Em Taiwan, Qin chamou a questão de a primeira linha vermelha que não deve ser cruzada. China e Taiwan se separaram em meio à guerra civil em 1949. Embora os EUA não defendam a unificação nem a independência formal de Taiwan, Washington é obrigado por lei federal a garantir que a ilha tenha meios de se defender se for atacada.
"Os EUA têm uma responsabilidade inquestionável por causar a questão de Taiwan", disse ele, acusando os americanos de "desrespeitar a soberania e a integridade territorial da China", por oferecer à ilha apoio político e fornecer armas defensivas em resposta à ameaça de Pequim de usar a força para colocá-la sob controle chinês.
"Por que os EUA pedem à China que não forneça armas para a Rússia, enquanto continua vendendo armas para Taiwan?", perguntou Qin.
Ucrânia
Em Taipei, o ministro da Defesa, Chiu Kuo-cheng, disse que as forças armadas não estão buscando um conflito direto com os militares da China, mas também não recuariam no caso de aeronaves ou navios chineses entrarem nos mares costeiros ou no espaço aéreo de Taiwan.
"É dever das forças armadas da nação montar uma resposta apropriada", disse Chiu Kuo-cheng aos legisladores.
Pequim também acusou o Ocidente de "atiçar as chamas" ao fornecer à Ucrânia armamento para se defender da invasão russa. A China diz que tem uma posição neutra na guerra, mas também uma "amizade sem limites" com a Rússia e se recusou a criticar a invasão de Moscou - ou mesmo se referir a ela como uma invasão.

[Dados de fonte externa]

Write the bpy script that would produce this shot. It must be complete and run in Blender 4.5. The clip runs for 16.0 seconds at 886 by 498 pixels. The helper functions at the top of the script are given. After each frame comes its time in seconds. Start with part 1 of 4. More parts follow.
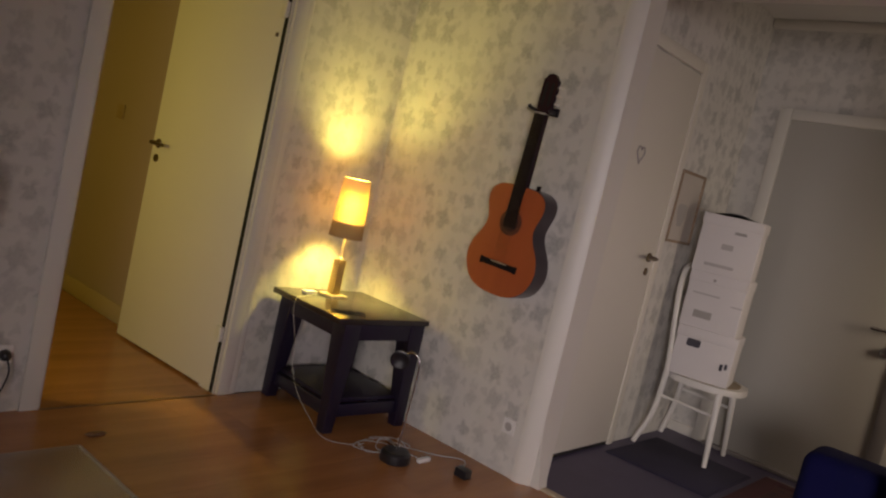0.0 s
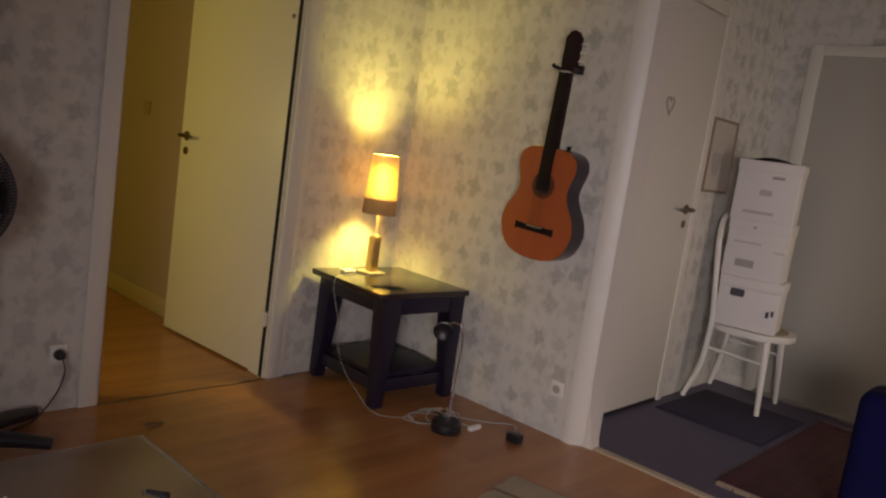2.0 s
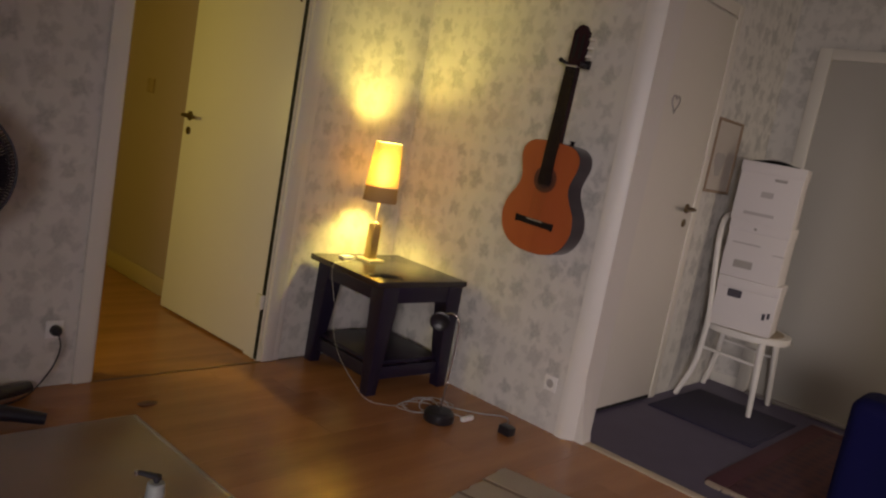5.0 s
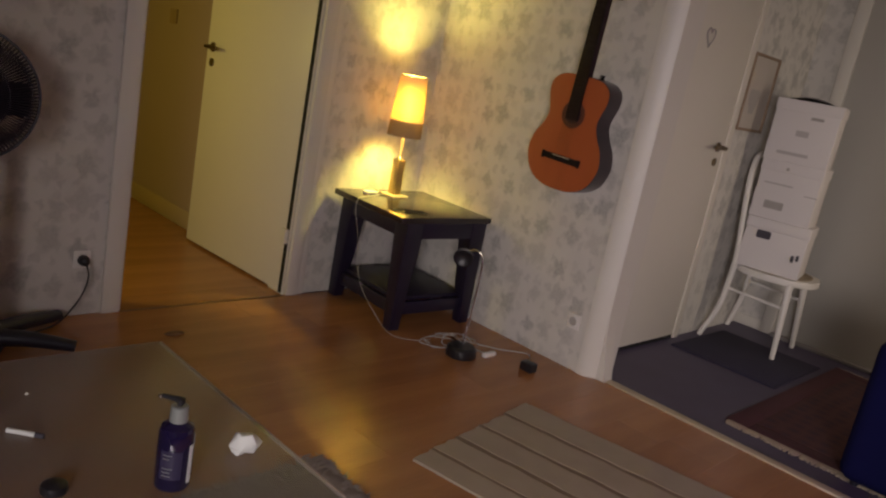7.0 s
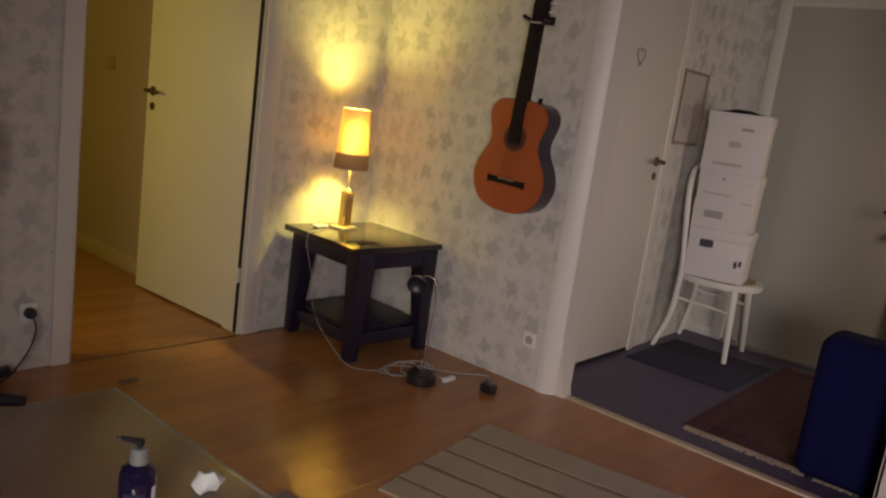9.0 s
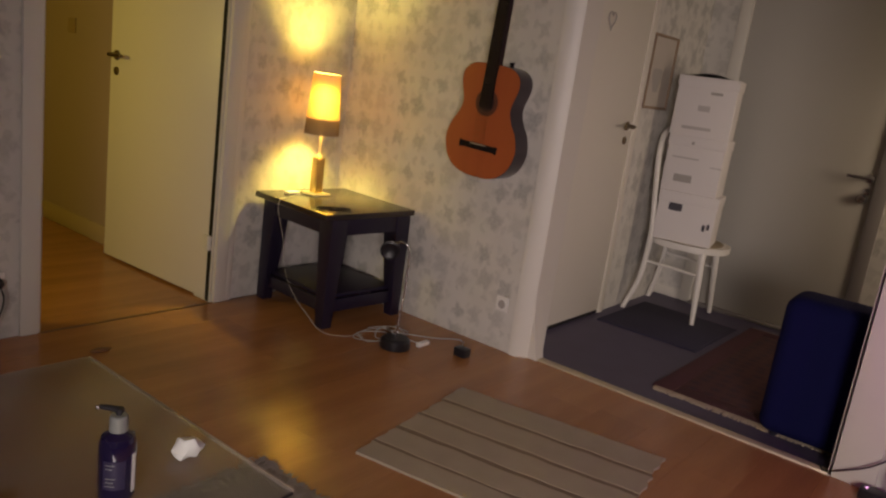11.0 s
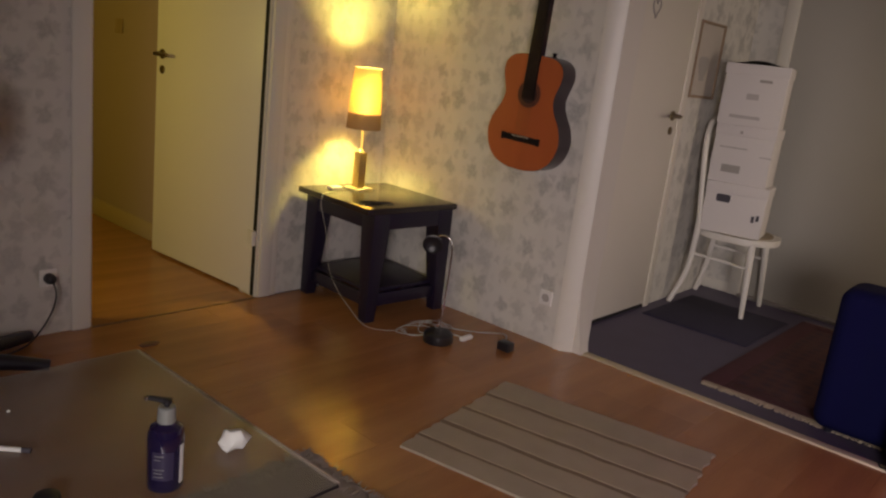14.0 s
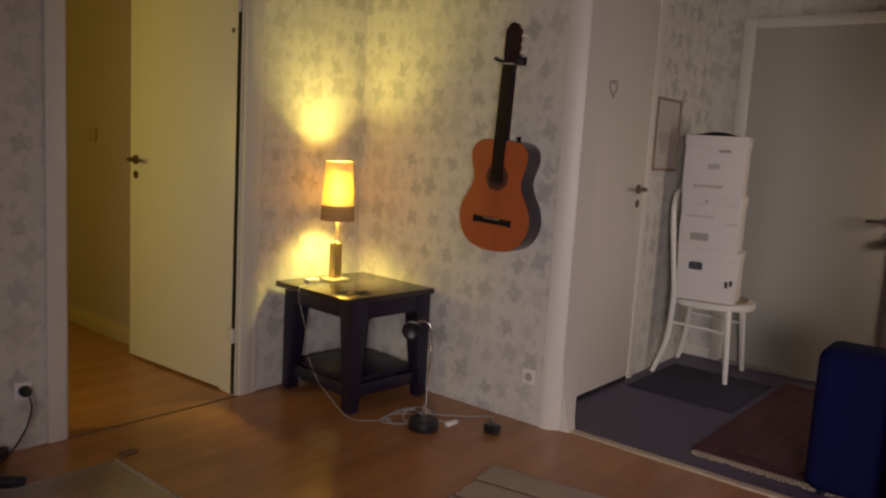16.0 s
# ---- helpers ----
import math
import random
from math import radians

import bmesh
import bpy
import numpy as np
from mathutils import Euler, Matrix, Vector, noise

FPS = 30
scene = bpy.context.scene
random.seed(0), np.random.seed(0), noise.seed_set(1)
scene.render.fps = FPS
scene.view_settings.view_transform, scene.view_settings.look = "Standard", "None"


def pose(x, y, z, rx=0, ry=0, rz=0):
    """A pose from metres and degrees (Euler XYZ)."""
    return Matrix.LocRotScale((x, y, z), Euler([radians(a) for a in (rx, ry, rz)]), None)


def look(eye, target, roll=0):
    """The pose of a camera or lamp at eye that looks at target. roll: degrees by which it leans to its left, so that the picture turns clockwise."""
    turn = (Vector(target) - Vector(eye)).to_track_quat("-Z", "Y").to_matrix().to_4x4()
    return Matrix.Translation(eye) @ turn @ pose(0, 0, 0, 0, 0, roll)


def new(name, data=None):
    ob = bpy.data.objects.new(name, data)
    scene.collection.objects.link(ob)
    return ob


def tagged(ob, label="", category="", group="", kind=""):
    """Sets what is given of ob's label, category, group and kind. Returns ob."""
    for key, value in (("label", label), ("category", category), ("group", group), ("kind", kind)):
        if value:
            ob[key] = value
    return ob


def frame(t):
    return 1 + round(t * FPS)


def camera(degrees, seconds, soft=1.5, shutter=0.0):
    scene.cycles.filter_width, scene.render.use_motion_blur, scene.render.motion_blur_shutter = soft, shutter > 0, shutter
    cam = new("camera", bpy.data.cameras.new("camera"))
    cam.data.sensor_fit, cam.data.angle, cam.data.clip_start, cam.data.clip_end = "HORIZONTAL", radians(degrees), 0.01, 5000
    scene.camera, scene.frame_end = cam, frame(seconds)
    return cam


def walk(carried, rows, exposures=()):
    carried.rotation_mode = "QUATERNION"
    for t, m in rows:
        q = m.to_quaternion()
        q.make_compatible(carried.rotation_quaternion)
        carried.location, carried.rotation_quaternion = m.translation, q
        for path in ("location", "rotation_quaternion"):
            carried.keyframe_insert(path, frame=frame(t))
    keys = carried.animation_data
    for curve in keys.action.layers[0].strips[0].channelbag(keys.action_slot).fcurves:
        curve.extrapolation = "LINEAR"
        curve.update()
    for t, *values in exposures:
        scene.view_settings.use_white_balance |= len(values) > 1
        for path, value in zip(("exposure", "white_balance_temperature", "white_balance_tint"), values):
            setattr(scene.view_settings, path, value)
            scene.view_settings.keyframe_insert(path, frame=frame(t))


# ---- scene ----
cam = camera(60.0, 16.0, soft=2.3)
PATH = [
    (0, (-2.816, -2.809, 1.207), (-1.288, -1.533, 1.013), 13.1),
    (0.5, (-2.811, -2.802, 1.199), (-1.314, -1.5, 0.941), 12.7),
    (1, (-2.813, -2.807, 1.184), (-1.317, -1.508, 0.905), 9.6),
    (1.5, (-2.812, -2.814, 1.195), (-1.315, -1.515, 0.928), 7.1),
    (2, (-2.82, -2.797, 1.197), (-1.345, -1.476, 0.915), 8.3),
    (2.5, (-2.819, -2.809, 1.2), (-1.322, -1.519, 0.895), 8.9),
    (3, (-2.82, -2.802, 1.2), (-1.334, -1.499, 0.897), 9.6),
    (3.5, (-2.821, -2.797, 1.205), (-1.331, -1.495, 0.911), 10.3),
    (6, (-2.818, -2.788, 1.196), (-1.349, -1.478, 0.842), 10.9),
    (6.5, (-2.81, -2.781, 1.188), (-1.35, -1.477, 0.781), 11.2),
    (7, (-2.803, -2.783, 1.182), (-1.372, -1.468, 0.71), 11.1),
    (7.5, (-2.813, -2.792, 1.183), (-1.342, -1.503, 0.766), 10.7),
    (8, (-2.815, -2.799, 1.181), (-1.328, -1.519, 0.794), 8.7),
    (8.5, (-2.82, -2.808, 1.182), (-1.316, -1.548, 0.794), 8.2),
    (9, (-2.822, -2.813, 1.181), (-1.307, -1.564, 0.802), 8.0),
    (11.5, (-2.835, -2.807, 1.18), (-1.276, -1.648, 0.707), 8.2),
    (12, (-2.835, -2.804, 1.176), (-1.283, -1.64, 0.688), 8.3),
    (12.5, (-2.833, -2.807, 1.177), (-1.293, -1.631, 0.679), 8.8),
    (13, (-2.838, -2.813, 1.182), (-1.292, -1.637, 0.709), 8.5),
    (13.5, (-2.82, -2.803, 1.182), (-1.317, -1.569, 0.715), 8.1),
    (14, (-2.824, -2.797, 1.168), (-1.338, -1.549, 0.688), 6.9),
    (14.5, (-2.824, -2.805, 1.17), (-1.325, -1.558, 0.726), 6.5),
    (15, (-2.83, -2.808, 1.184), (-1.329, -1.524, 0.87), 4.9),
    (15.5, (-2.826, -2.836, 1.188), (-1.289, -1.573, 0.979), 4.2),
    (16, (-2.831, -2.823, 1.184), (-1.294, -1.572, 0.918), 3.4),
]
walk(cam, [(t, look(eye, target, roll)) for t, eye, target, roll in PATH], [(0, -0.03, 6750, 10), (9, -0.05, 6850, 10), (11.5, 0.0, 7400, 12), (13, 0.0, 7400, 12), (14.5, -0.03, 6850, 10), (16, -0.03, 6800, 10)])

# ---------------------------------------------------------------- light
world = bpy.data.worlds.new("world")
scene.world = world
world.use_nodes = True
world.node_tree.nodes["Background"].inputs[0].default_value = (0.02, 0.016, 0.03, 1)
world.node_tree.nodes["Background"].inputs[1].default_value = 0.3


def point_lamp(name, place, power, colour, size):
    data = bpy.data.lights.new(name, "POINT")
    data.energy, data.color, data.shadow_soft_size = power, colour, size
    ob = new(name, data)
    ob.location = place
    return ob


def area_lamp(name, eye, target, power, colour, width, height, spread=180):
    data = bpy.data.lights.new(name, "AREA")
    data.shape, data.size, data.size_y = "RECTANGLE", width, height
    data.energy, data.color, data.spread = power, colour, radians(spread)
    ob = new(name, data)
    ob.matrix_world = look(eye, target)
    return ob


BULB = (-0.346, -0.145, 0.945)
point_lamp("corridor_light", (-2.55, 0.80, 1.20), 21.5, (1.0, 0.83, 0.14), 0.10)
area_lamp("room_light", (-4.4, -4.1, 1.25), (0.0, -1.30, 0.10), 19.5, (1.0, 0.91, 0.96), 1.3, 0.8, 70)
area_lamp("hall_light", (1.32, -3.12, 1.10), (1.55, -1.2, 0.5), 6.2, (1.0, 0.83, 0.68), 0.3, 0.6)
point_lamp("strip_light", (-0.34, -2.88, 0.62), 2.0, (0.72, 0.04, 0.85), 0.03)


# ---------------------------------------------------------------- materials
def material(name):
    m = bpy.data.materials.new(name)
    m.use_nodes = True
    return m, m.node_tree.nodes, m.node_tree.links, m.node_tree.nodes["Principled BSDF"]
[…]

Um pedido chinês de cessar-fogo na Ucrânia, que atraiu elogios da Rússia, mas rejeições do Ocidente, não fez nada para diminuir as tensões, já que autoridades dos EUA acusaram repetidamente Pequim por considerar fornecer armas a Moscou para uso na guerra.
"Os esforços para negociações de paz foram repetidamente prejudicados. Parece haver uma mão invisível pressionando pelo prolongamento e escalada do conflito e usando a crise da Ucrânia para servir a uma certa agenda geopolítica", disse Qin.
A entrevista coletiva de Qin ocorreu dois dias após a abertura da reunião anual do Congresso Nacional do Povo, um órgão principalmente cerimonial reunido para aprovar relatórios do governo e, este ano, uma nova lista de nomeações de alto escalão. Espera-se que isso inclua um terceiro mandato de cinco anos como presidente para Xi, que eliminou todos os limites de mandato para permitir que ele governe indefinidamente.